With bankers, on the other hand, the public are very interested. Logic goes out of the window and the Labour party has been able to manipulate matters to the extent that bankers are now deemed up there with paedophiles and sheep rapists in terms of human evil.
The fact is that 99 per cent of bankers aren’t evil and the remaining 1 per cent are probably, at worst, misguided.
Most bankers are simply getting on with their jobs. One-tenth of tax revenues come from banks, while bankers’ bonuses, because of the different rates of corporation tax and income tax, are actually a more efficient way of getting money into the hands of the government.
Yet we see that Stephen Hester has foregone his bonus this year, thanks to an IT glitch for which he cannot have been responsible, but which undoubtedly the Labour party would have demanded regardless. Despite having written his contract, those Labour party figures who remain are conveniently forgetting that an agreement was signed – just how much do they think Mr Hester should be paid? If you want a loss-making business turned around, it’s going to cost more to hire the best.
And now that Bob Diamond has resigned - one suspects for reasons of peace and quiet rather than any admission of guilt or otherwise - it does seem that the Labour party shall not stop until they have hounded out every competent manager in Britain.
This aside, calls for a banking inquiry show that the Labour party is driving the agenda and this Government is on the back foot. An inquiry will only keep open the wounds and, given that the public associates the City with the Conservative party, will do us no favours at all. It’s doubtful whether it would even get to the bottom of the LIBOR scandal. The inquiry that is to be headed by the fiercely independent chairman of the Treasury Select Committee, Andrew Tyrie, must focus on the dramatic failings of the FSA and the tripartite regulatory system that Gordon Brown and Ed Balls created, because it is entirely clear to me that this is the root of the troubles.
When these issues were debated by the House of Commons in 1997, it was obvious to the Tory benches that Gordon Brown’s regime was not going to keep the City in check. The new Chancellor’s motivations were less about regulation and more about his obsession with inflicting iconoclastic changes on fully functioning extant systems that he viewed as brimming with enemies. Mr Brown hated the City and hated the Bank of England, so he sought to transfer powers to a new quango of his choosing. A couple of choice lines from Peter Lilley, then Shadow Chancellor:
“We know that funding policy is an intrinsic part of monetary policy, and the Bill will leave the Bank as a one-club golfer without even a putter left in the bag.
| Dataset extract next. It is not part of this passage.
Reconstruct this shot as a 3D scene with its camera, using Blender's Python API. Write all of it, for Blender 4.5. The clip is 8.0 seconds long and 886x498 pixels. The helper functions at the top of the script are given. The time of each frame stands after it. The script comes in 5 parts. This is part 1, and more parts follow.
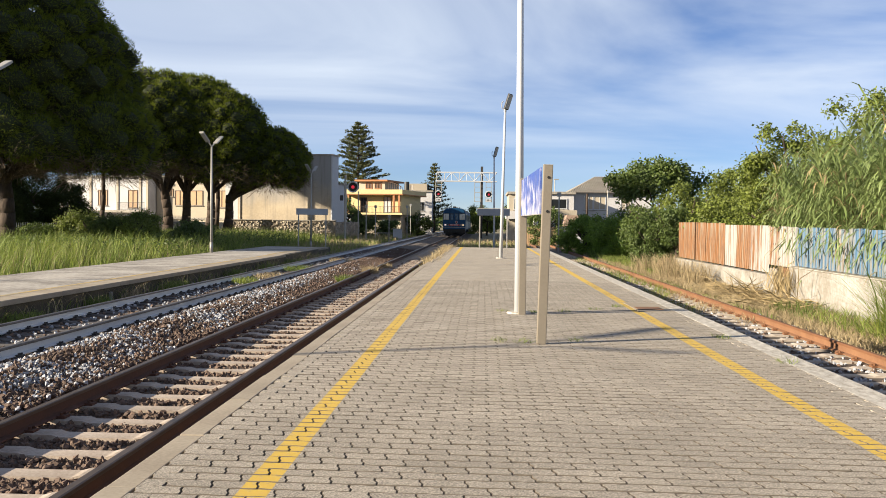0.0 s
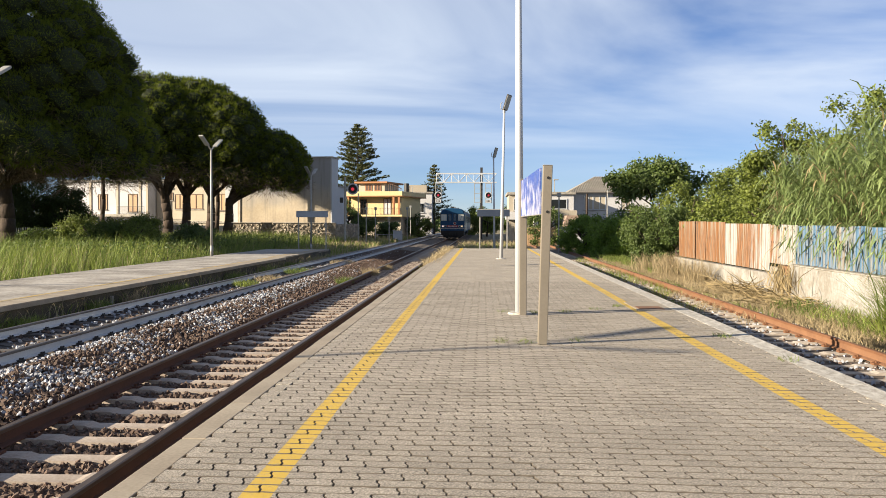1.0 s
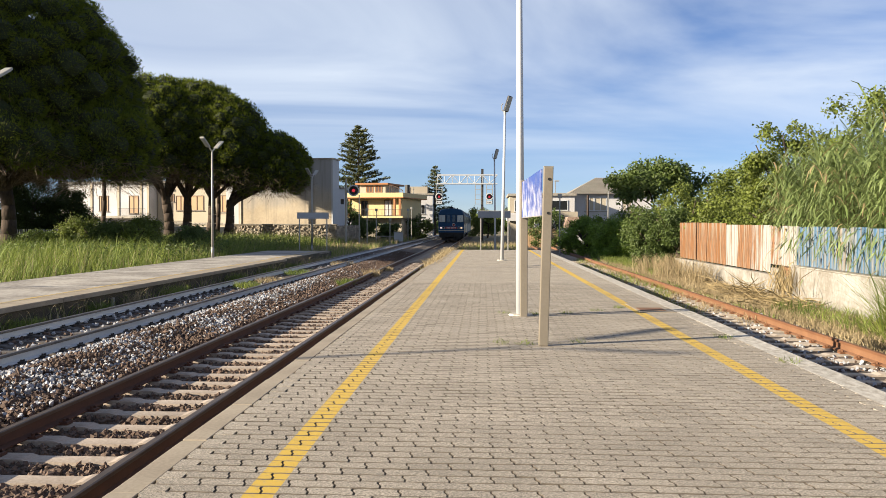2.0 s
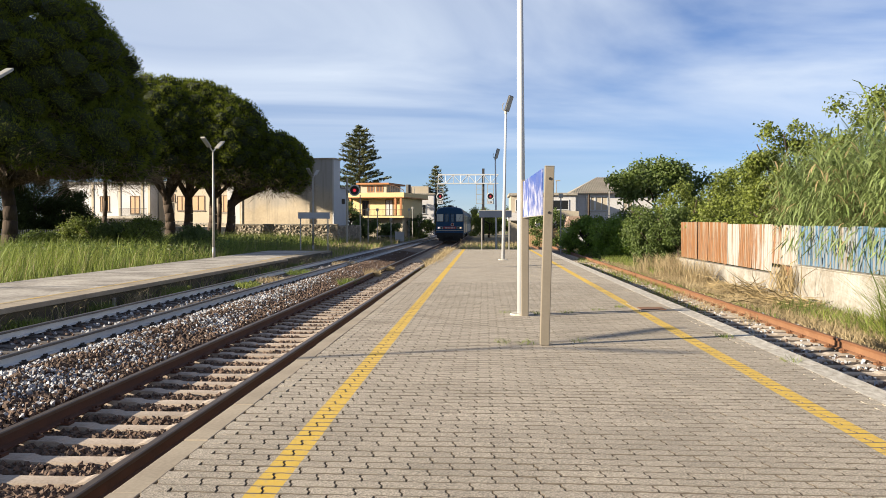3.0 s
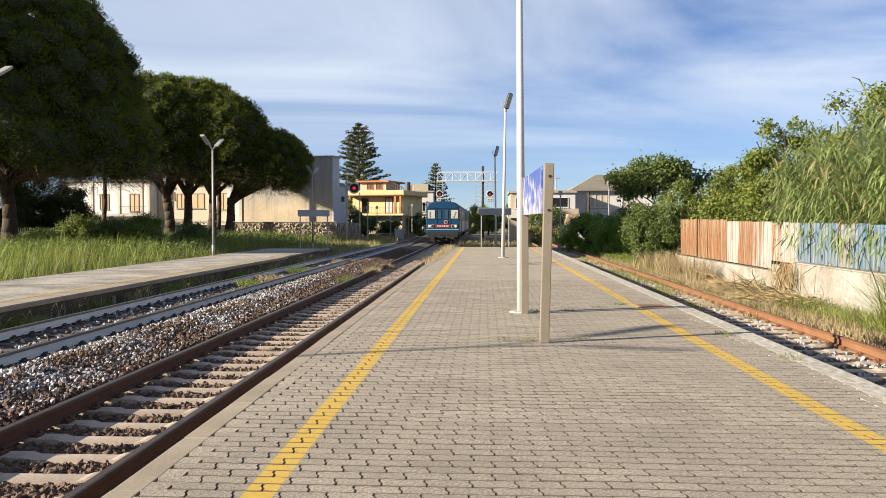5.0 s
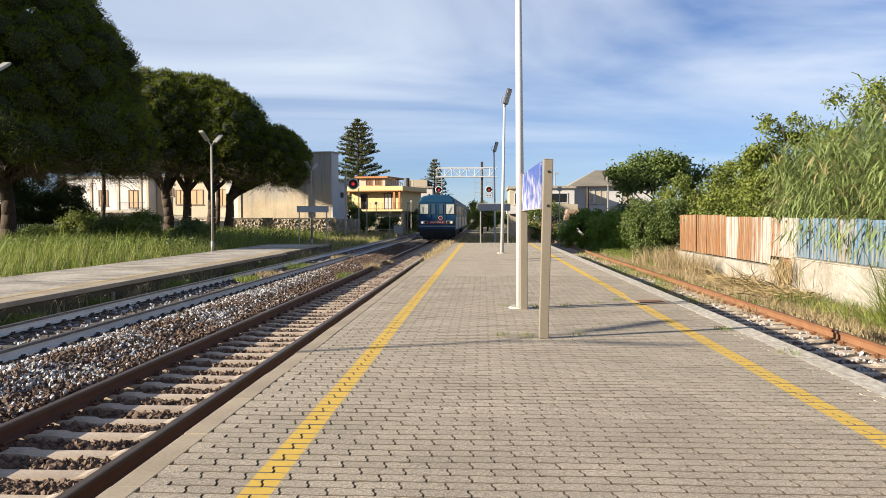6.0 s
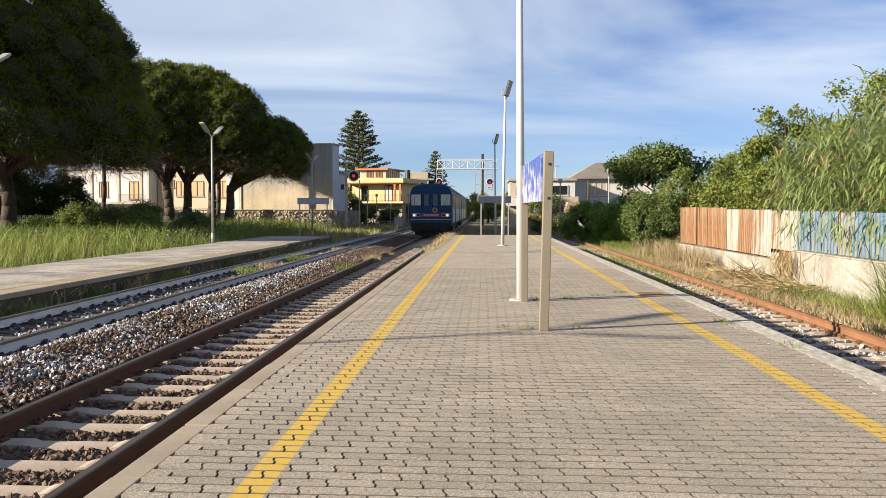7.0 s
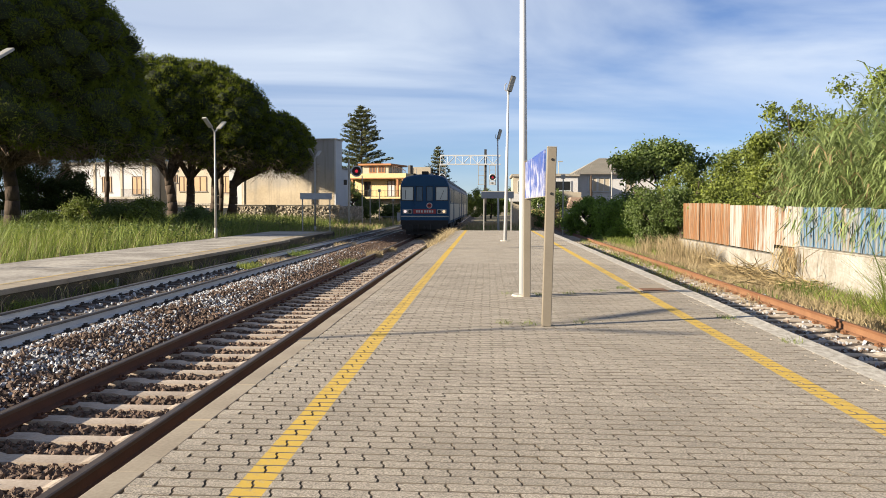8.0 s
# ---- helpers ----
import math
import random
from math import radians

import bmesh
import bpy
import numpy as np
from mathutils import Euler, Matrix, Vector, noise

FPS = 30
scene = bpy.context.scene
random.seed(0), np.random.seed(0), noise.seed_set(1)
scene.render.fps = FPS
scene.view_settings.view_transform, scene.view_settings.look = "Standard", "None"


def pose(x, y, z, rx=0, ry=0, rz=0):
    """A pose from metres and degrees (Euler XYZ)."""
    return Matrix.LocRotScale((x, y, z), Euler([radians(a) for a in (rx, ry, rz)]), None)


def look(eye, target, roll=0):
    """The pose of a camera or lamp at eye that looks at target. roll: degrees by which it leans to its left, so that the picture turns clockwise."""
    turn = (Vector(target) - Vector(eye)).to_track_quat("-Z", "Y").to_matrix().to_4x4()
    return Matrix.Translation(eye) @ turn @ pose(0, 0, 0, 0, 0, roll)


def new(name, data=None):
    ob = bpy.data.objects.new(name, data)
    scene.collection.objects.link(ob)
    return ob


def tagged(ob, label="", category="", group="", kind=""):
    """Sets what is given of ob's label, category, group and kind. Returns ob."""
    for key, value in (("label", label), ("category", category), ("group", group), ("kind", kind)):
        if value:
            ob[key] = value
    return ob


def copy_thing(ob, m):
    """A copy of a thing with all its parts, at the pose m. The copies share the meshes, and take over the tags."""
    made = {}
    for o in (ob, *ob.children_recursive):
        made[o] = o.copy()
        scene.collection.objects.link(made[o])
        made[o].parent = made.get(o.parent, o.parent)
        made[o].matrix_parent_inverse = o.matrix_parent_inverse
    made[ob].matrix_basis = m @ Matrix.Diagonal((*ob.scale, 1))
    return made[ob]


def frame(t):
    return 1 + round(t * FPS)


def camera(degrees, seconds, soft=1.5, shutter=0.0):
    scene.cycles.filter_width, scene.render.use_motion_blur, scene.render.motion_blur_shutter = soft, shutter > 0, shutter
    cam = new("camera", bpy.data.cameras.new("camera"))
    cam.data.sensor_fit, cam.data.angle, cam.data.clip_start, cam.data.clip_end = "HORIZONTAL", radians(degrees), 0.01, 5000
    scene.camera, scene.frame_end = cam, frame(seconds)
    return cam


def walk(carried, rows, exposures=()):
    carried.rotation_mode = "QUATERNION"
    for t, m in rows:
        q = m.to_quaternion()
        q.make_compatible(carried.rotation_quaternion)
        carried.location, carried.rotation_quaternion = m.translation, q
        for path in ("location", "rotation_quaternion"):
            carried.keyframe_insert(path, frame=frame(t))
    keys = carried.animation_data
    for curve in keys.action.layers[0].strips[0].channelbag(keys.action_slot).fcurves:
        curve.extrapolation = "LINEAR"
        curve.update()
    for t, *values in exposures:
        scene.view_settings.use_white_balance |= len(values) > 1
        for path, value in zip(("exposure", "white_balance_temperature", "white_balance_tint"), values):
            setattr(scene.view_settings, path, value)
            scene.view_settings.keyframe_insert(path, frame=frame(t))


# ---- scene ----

How will the Treasury, the Bank and the new board co-operate to handle monetary policy? If they need to get together, why is it necessary to separate them in the first place?
“The coverage of the FSA will be huge: its objectives will be many, and potentially in conflict with one another. The range of its activities will be so diverse that no one person in it will understand them all. Its structure will be as complex as those of the organisations that it replaces, if not more so.”
Like so much of what Mr Brown ‘achieved’, it was borne of the clunking hatred that drives him and his desire to complicate matters to such an extent that the Government becomes all powerful, even if it itself does not itself comprehend its own role.
The FSA, or ‘Fundamentally Supine Authority’ as Private Eye rightly called it, was destined to be a disaster - something foreseen by the Conservative party. The separation of roles was a creation of Gordon Brown’s loathing of an establishment that he perceived as Tory-leaning. The Labour party’s role in the LIBOR scandal becomes all too clear when you realise that it was their system of regulation that failed. It is that which should be the focus of an inquiry, not simply a digging around the files at Barclays bank.
The Labour party cannot be allowed to claim that this is somehow the Tories’ fault. For once, I am prepared to let Gordon Brown have the last words, after a fashion, from two Mansion House speeches, in 2007 and 2004:
“I congratulate you on these remarkable achievements, an era that history will record as the beginning of a new golden age for the City of London … I believe it will be said of this age, the first decades of the 21st century, that out of the greatest restructuring of the global economy, perhaps even greater than the industrial revolution, a new world order was created.”
“In Budget after Budget I want us to do even more to encourage the risk takers.”
As ever, re-reading his utterances, I find myself wondering what planet the man was on.